At the moment, they have no security whatsoever, which is causing players to sign these hugely long contracts. What should happen, is that footballers should sign contracts set at a maximum of two years - a generous deal compared to the normal working environment, when contracts tend to be signed on an rolling, week to week basis. In the case of the Mariners, this would perhaps have seen players like Butterfield and Allen stay whereas players who have not pulled their weight, go. I can understand that footballers need security, like anyone else, but why should they get special treatment? If both this, and a training scheme is introduced then surely, if a footballer fails to make the grade or can't secure a contract, they can simply take a different career path like any other normal person would do.
The ITV Digital crisis has been a wake-up call to all football supporters and players across the country and this crisis was going to happen sooner or later. The whole structure of football today needs looking at, because they key principles of what the game is about have been lost. The purpose of EVERY football league club is to provide a decent match of football every Saturday afternoon for the fans to come and enjoy and I ask why this should cost so much money?

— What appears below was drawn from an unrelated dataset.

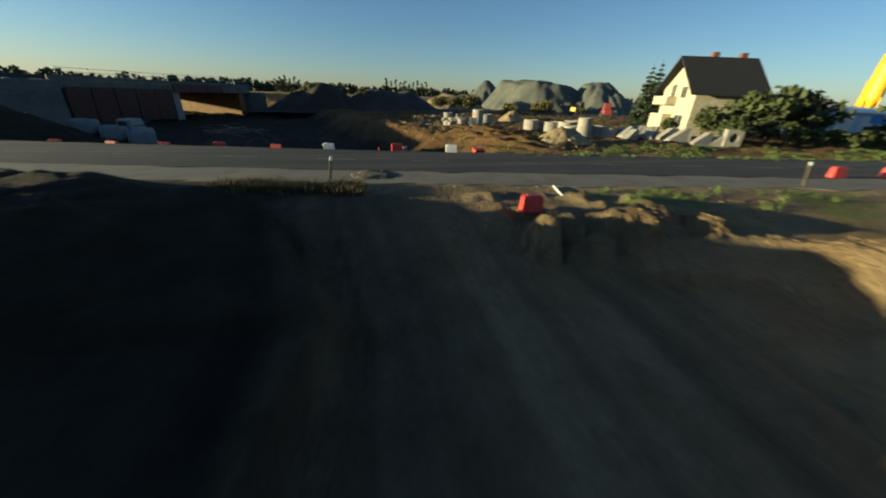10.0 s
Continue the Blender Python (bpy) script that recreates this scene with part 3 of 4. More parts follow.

Both the footballers and the men with the money in football need to wake up to the simple facts that all the fans want to do is watch their team play on a Saturday and that footballers have no divine right to be paid more than anyone else. Once this is realised, we can then perhaps start to give some answers to a series of problems that are threatening the futures of football teams across England. And if football is argued as a "fair" society, then what justice is there in the release of two honest professionals like Danny Butterfield and Bradley Allen when people around them have not pulled their weight?